Few expected the Injustice: Gods Among Us comic-book tie-in to be any good. I don’t think anybody expected it to be the success that it became. The general rule of thumb is that comic books based on video-games tend to be of poor quality and – up until the Batman: Arkham series – the same was generally true of video games based on comic books.
There were exceptions, of course, and Injustice proved to be that. The original series detailed the five years that passed between the prologue and first mission of the Injustice game, showcasing the fall of Superman and how one bad day led to a series of bad decisions that culminated in Batman seeking allies from another universe to save his world.
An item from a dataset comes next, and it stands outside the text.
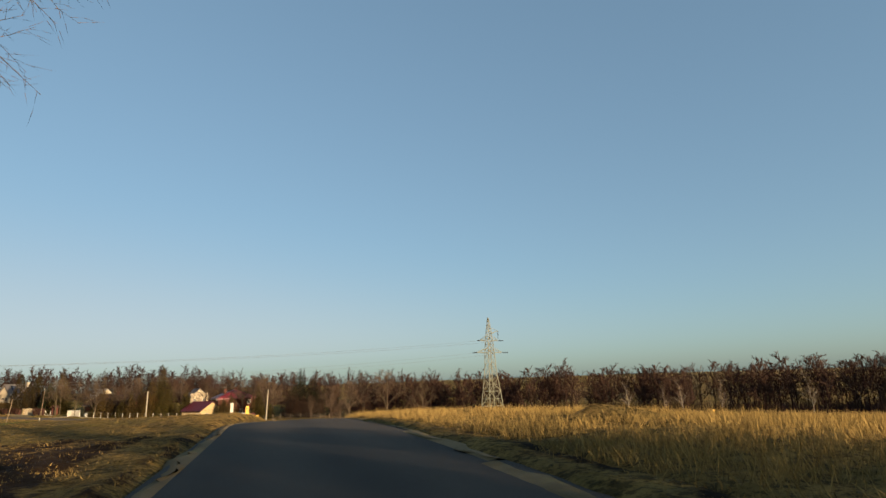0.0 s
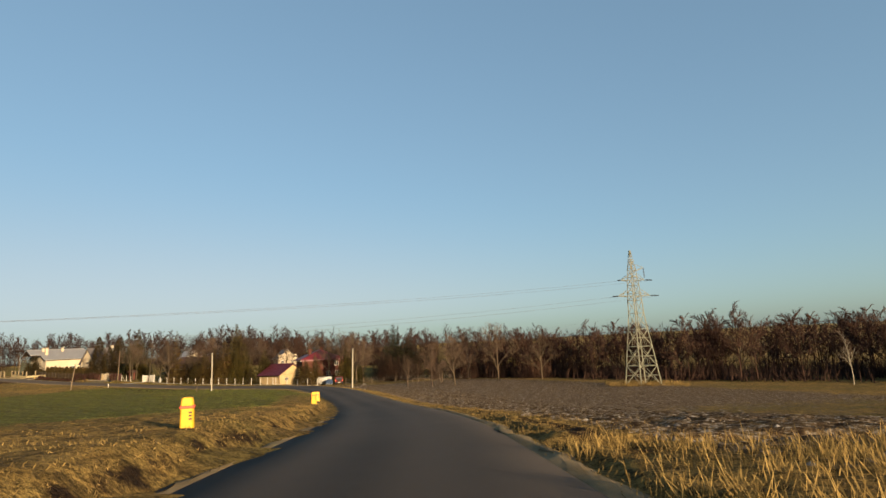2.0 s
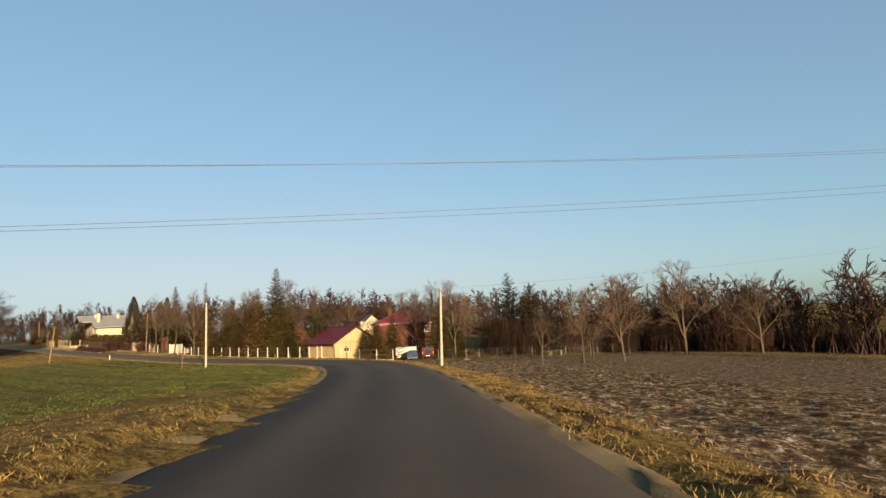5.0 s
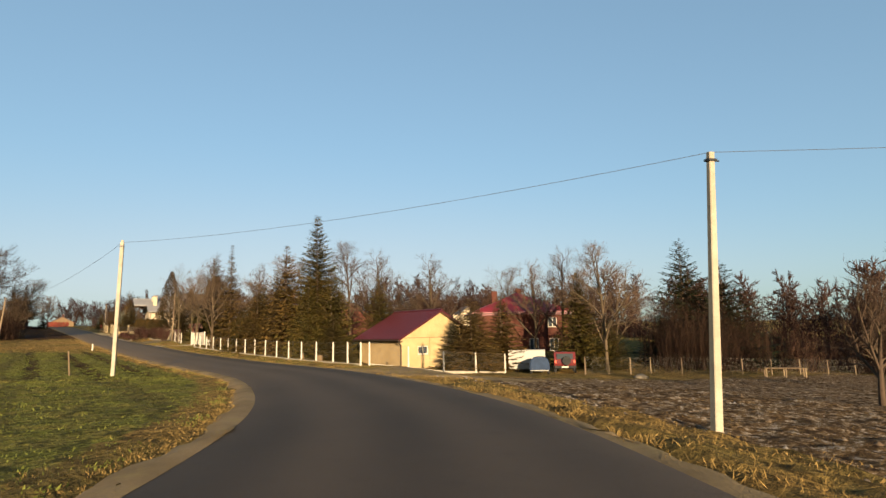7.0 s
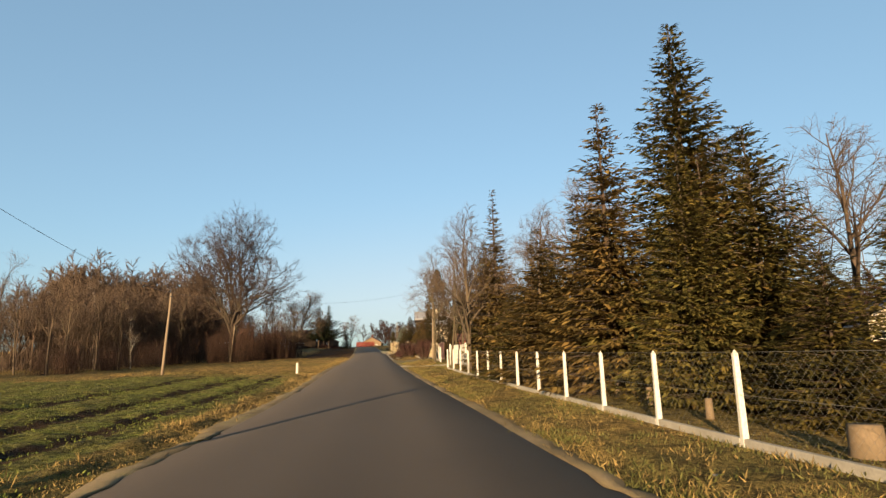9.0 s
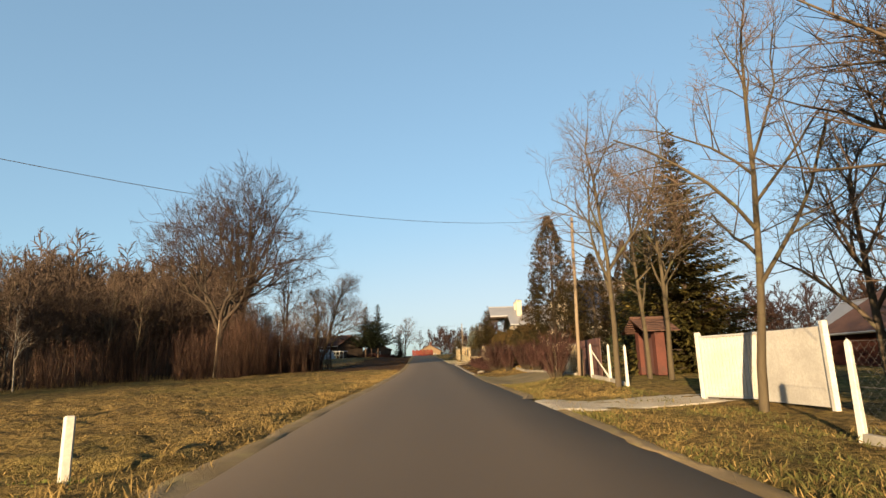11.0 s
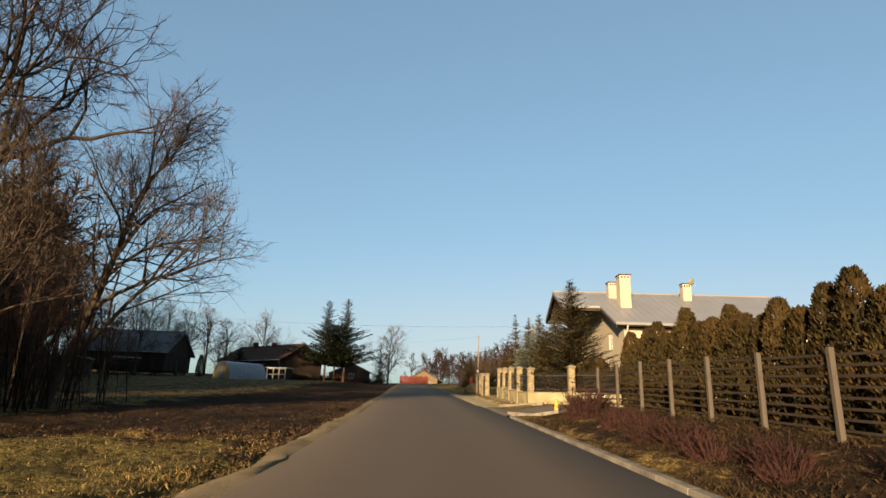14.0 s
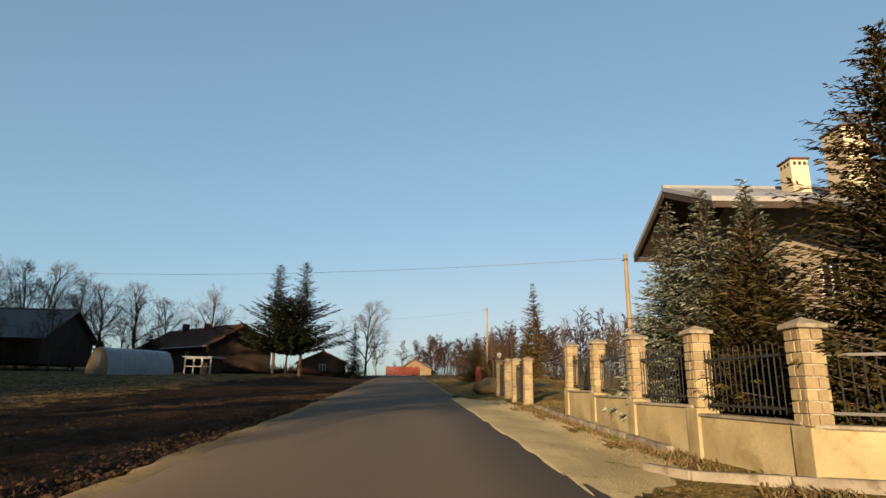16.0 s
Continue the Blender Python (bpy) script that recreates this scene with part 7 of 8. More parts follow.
plank_fence("plank_fence", "dark red-brown vertical plank fence", by_road(261.6, 7.6), by_road(266.2, 7.6), 1.75, M_DARKPLANK, seed=4)
plank_fence("plank_gate", "weathered pale plank gate with an arched top", by_road(266.5, 7.5), by_road(270.15, 7.3), 1.52, M_PLANK, 0.155, 0.01, seed=5, category="gate", arch=0.28)
plank_fence("plank_fence", "dark red stained plank fence behind bare shrubs", by_road(270.9, 7.3), by_road(275.0, 7.1), 1.45, M_DARKPLANK, seed=6)

kx, ky = by_road(259.8, 9.2)
canopy = thing("gate_canopy", "small tiled canopy on brick piers over a plank door", "canopy", kx, ky, height_at(kx, ky), road_yaw(259) + 90)
for side in (-1, 1):
    part("pier", Shape().box(side * 0.95 - 0.2, -0.2, 0, side * 0.95 + 0.2, 0.2, 1.82, 0.012), M_BRICK, canopy)
part("door", Shape().box(-0.74, -0.03, 0.05, 0.74, 0.03, 1.75, 0.006), M_DARKPLANK, canopy, "dark plank door")
for side in (-1, 1):
    for j in range(7):
        x0, x1 = j * 0.2, j * 0.2 + 0.23
        zf = lambda u: 2.36 - 0.42 * u
        rsh = Shape().prism([(side * x0, zf(x0) + 0.0), (side * x1, zf(x1) + 0.03), (side * x1, zf(x1) - 0.005), (side * x0, zf(x0) - 0.04)][::side], -0.75, 0.75)
        part("tile_course", rsh, M_BROWNROOF, canopy)
part("ridge", Shape().tube([(0, -0.76, 2.39), (0, 0.76, 2.39)], 0.07, 8), M_BROWNROOF, canopy)
part("gable_board", Shape().prism([(-1.3, 1.84), (1.3, 1.84), (0, 2.33)], -0.62, -0.58), M_DARKPLANK, canopy)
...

Year Five ended recently, bringing us to this series – Ground Zero. Focused upon Harley Quinn – whose transformation from the Joker’s accomplice into an honest-to-goodness hero without losing any of her sense of fun was one of the high-points of the original Injustice series – the first issue recaps the original comic-book series and the opening of the video game. The second issue details Harley’s first mission as Batman’s secret weapon – raiding the factory that is producing the “green pill” medication that temporarily gives ordinary humans the strength and endurance to trade blows with a Kryptonian or Amazon.
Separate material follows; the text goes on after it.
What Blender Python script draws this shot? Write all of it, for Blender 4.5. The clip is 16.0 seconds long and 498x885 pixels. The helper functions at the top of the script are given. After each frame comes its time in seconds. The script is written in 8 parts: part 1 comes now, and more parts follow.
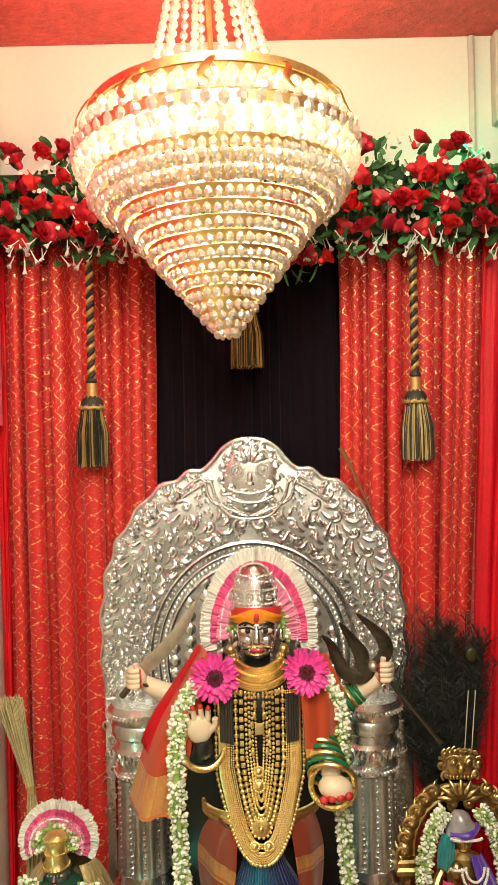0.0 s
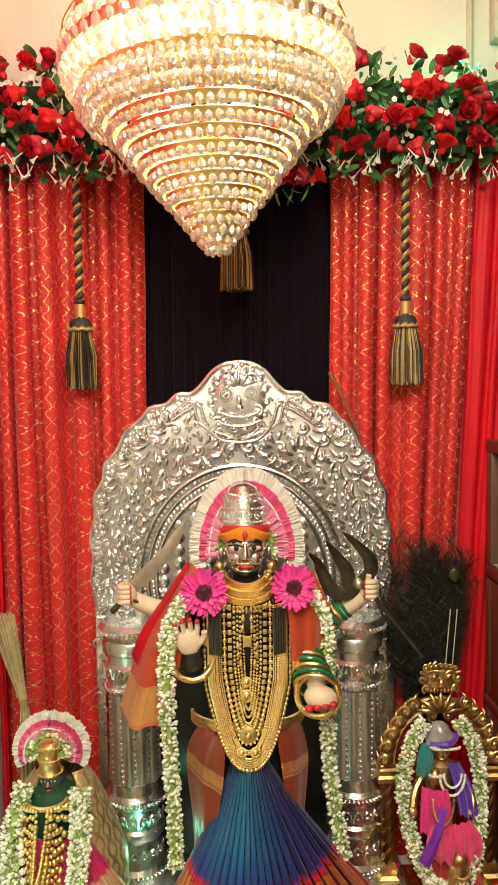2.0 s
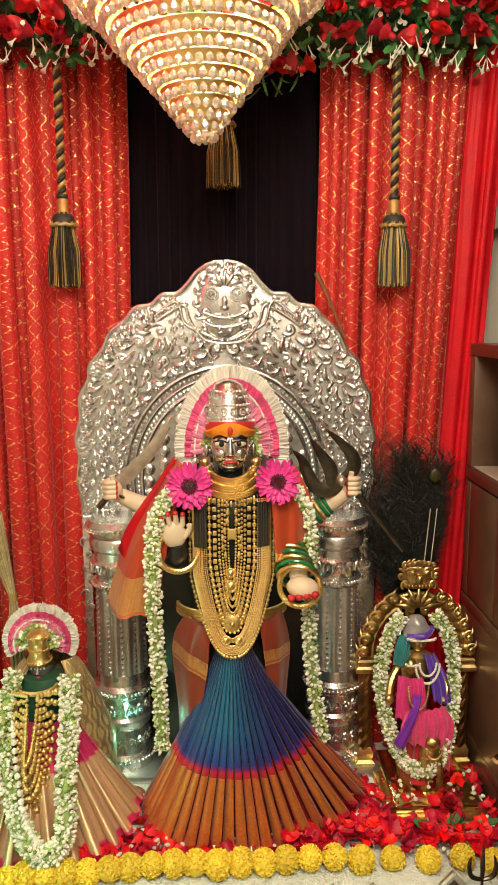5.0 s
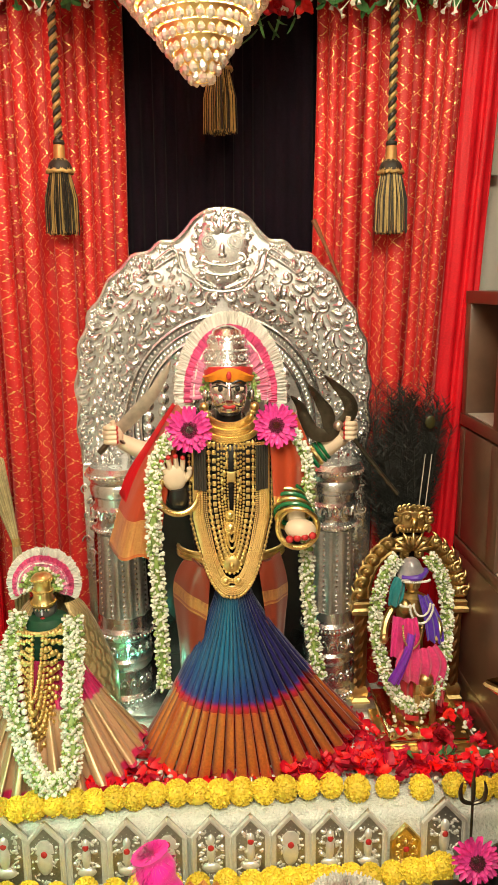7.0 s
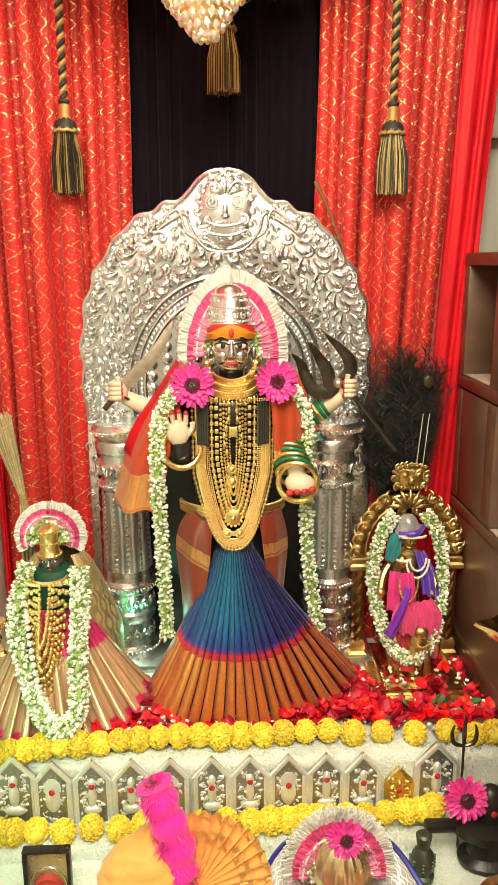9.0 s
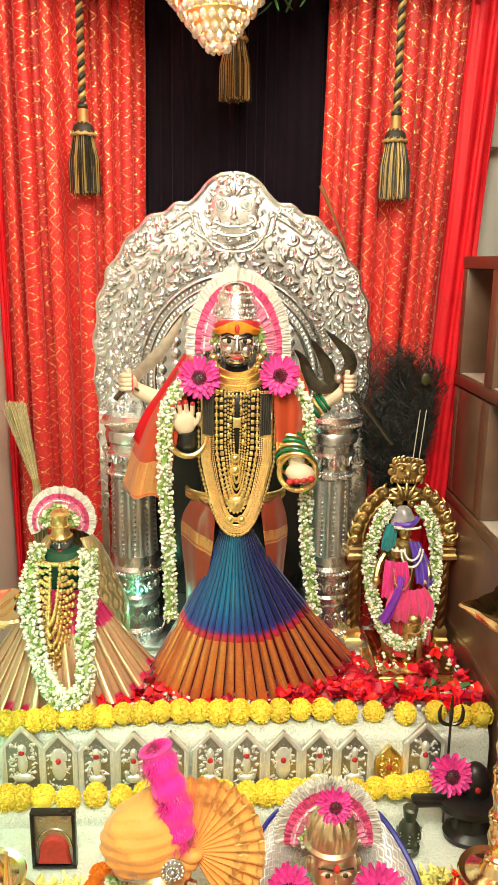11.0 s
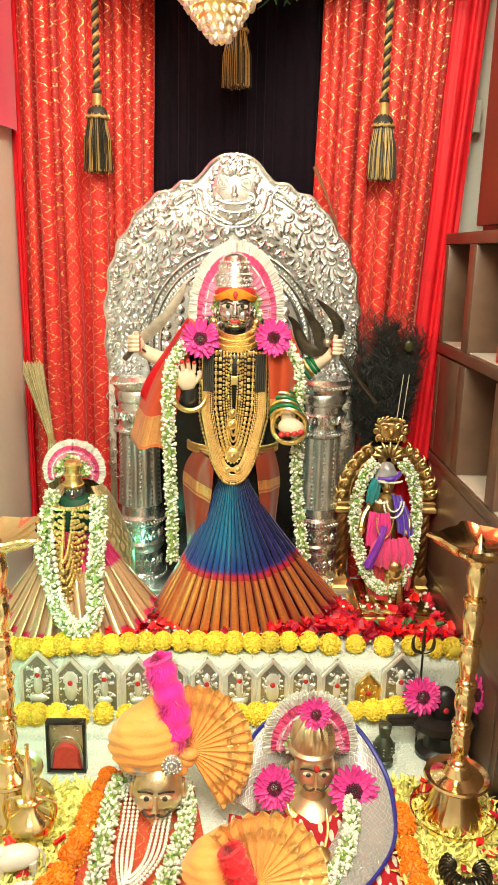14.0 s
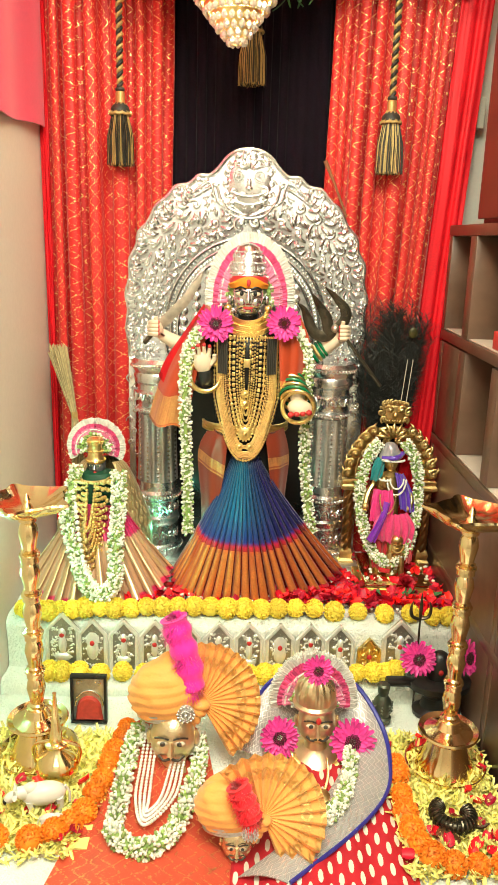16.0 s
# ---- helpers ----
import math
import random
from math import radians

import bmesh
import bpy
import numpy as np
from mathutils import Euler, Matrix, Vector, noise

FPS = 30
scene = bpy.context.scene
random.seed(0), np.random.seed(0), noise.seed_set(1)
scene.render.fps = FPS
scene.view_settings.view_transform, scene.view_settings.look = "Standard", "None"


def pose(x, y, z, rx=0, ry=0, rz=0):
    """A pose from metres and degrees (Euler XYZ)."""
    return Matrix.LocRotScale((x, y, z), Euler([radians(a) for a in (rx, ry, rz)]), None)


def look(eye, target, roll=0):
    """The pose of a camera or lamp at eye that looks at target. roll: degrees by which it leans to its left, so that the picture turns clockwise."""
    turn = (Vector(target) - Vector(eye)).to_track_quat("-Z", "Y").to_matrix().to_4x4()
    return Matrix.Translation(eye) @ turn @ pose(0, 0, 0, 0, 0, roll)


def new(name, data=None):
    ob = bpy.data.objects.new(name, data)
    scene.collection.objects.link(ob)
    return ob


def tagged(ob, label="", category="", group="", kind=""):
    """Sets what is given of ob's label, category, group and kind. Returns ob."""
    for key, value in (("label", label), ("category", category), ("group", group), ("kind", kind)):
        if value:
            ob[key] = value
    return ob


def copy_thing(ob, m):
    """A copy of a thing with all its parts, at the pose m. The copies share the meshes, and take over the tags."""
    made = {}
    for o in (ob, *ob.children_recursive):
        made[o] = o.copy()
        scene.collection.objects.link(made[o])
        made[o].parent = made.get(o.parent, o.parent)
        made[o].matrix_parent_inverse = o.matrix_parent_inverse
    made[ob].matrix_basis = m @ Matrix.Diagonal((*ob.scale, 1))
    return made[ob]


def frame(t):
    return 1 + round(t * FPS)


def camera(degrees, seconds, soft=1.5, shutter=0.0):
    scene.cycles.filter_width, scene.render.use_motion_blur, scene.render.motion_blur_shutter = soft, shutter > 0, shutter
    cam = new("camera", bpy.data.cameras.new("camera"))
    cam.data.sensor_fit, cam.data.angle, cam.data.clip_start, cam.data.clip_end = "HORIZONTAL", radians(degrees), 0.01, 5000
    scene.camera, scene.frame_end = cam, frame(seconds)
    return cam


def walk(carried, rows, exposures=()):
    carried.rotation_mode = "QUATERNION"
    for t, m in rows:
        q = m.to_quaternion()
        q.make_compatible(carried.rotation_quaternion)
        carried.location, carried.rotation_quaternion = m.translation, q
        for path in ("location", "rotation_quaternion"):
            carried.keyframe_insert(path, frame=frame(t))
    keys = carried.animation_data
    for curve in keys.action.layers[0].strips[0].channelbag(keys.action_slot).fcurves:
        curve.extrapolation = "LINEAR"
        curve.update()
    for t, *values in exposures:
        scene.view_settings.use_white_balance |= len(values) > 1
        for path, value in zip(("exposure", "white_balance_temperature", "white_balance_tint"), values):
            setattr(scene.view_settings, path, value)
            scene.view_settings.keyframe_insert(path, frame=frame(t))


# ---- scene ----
cam = camera(36.2, 16.0)
METRES, EYE, TILT, LEAN, TURN = 0.6, 1.75, 0.0, 1.3, 0.0
ROWS = [
    (0.0, 0.0, 0.0, 0.0, 0.0, 0.0, 0.0),
    (0.5, -0.0056, -0.0075, -0.0275, -0.44, -1.35, -0.16),
    (1.0, -0.0074, -0.0109, -0.0474, -0.31, -2.32, -0.12),
    (1.5, -0.0075, -0.0092, -0.0668, -0.72, -3.42, -0.39),
    (2.0, -0.008, -0.0107, -0.0796, -0.98, -4.01, -0.43),
    (2.5, -0.0075, -0.0108, -0.101, -1.26, -4.96, -0.6),
    (3.0, -0.0077, -0.0163, -0.1127, -1.47, -5.47, -0.6),
    (3.5, -0.0036, -0.02, -0.1344, -1.24, -6.1, -0.9),
    (4.0, -0.0065, -0.0211, -0.1523, -1.43, -7.02, -0.95),
    (4.5, -0.0091, -0.0259, -0.1698, -1.85, -8.03, -1.03),
    (7.0, -0.0268, -0.0799, -0.2404, -2.62, -11.71, -0.84),
    (7.5, -0.0295, -0.0973, -0.2549, -2.6, -11.6, -1.0),
    (8.0, -0.0304, -0.1084, -0.2671, -2.73, -11.77, -1.24),
    (8.5, -0.0305, -0.1321, -0.2819, -2.37, -13.12, -0.99),
    (9.0, -0.0297, -0.1511, -0.2925, -2.45, -13.45, -1.13),
    (11.5, -0.0086, -0.3212, -0.3042, -1.51, -13.32, -2.15),
    (12.0, 0.0033, -0.3652, -0.3203, -1.73, -13.61, -1.68),
    (12.5, 0.0126, -0.4143, -0.3383, -1.72, -13.79, -1.03),
    (13.0, 0.0217, -0.4599, -0.3469, -1.51, -14.0, -1.96),
    (13.5, 0.0131, -0.5181, -0.3303, -1.35, -13.78, -2.52),
    (14.0, 0.01, -0.5635, -0.3617, -1.1, -14.02, -2.62),
    (14.5, 0.0167, -0.62, -0.3546, -1.31, -14.49, -2.7),
    (15.0, 0.0204, -0.6677, -0.375, -1.1, -14.7, -2.59),
    (15.5, 0.0246, -0.7195, -0.3405, -0.78, -15.37, -2.51),
    (16.0, 0.0185, -0.7545, -0.3439, 0.09, -15.07, -2.9),
]
walk(cam, [(t, pose(0, 0, EYE, TILT, LEAN, TURN) @ pose(METRES * x, METRES * y, METRES * z, 90 + pitch, roll, yaw)) for t, x, y, z, yaw, pitch, roll in ROWS],
     exposures=((0.0, -0.03, 6550, 11), (2.5, -0.12, 6800, 13), (4.5, -0.15, 7000, 15), (7.0, 0.12, 6850, 12), (9.0, 0.41, 6600, 9), (12.5, 0.51, 6400, 6), (16.0, 0.58, 6350, 4)))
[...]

The artwork on these two issues is distinctive different but perfectly suited towards each tale. In the first issue, Pop Mhan varies his style from panel to panel as a visual representation of Harley’s madness. We see a more traditional American comic style used in the serious scenes – such as when Harley is accepted by Batman as a follower – and cute Chibi graphics depicting happier times, such as Harley befriending Green Arrow and Black Canary. Tom Derenick – a regular artist on the original Injustice books – returns to do his usual stellar job for issue two. Also returning – and working on both issues – are the always excellent colorist Rex Lokus and letterer extraordinaire Wes Abbott.
The series’ second writer Brian Buccellato continues to provide the plots, with writer Christopher Sebela producing the finished scripts. A former writer on Ghost and Captain Marvel, Sebela has ample experience writing female protagonists and his take on Harley Quinn is reminiscent of Karl Kesel’s version of the character in her original solo series. This is sure to please fans of the classic Harley, who have felt ill-served since the New 52 reboot. The story itself finds the perfect balance between comedy and drama, with some wonderful action sequences and a lot of laughs throughout.
If you have yet to visit the world of Injustice, these two comics are a perfect entry point. The first issue neatly summarizes the story thus far for new readers (but you really should read the original series!) and the second one is filled with Harley Quinn’s special brand of madcap hilarity. The artwork looks astonishing and perfectly captures the spirit of the writing. This is a fun comic, plain and simple.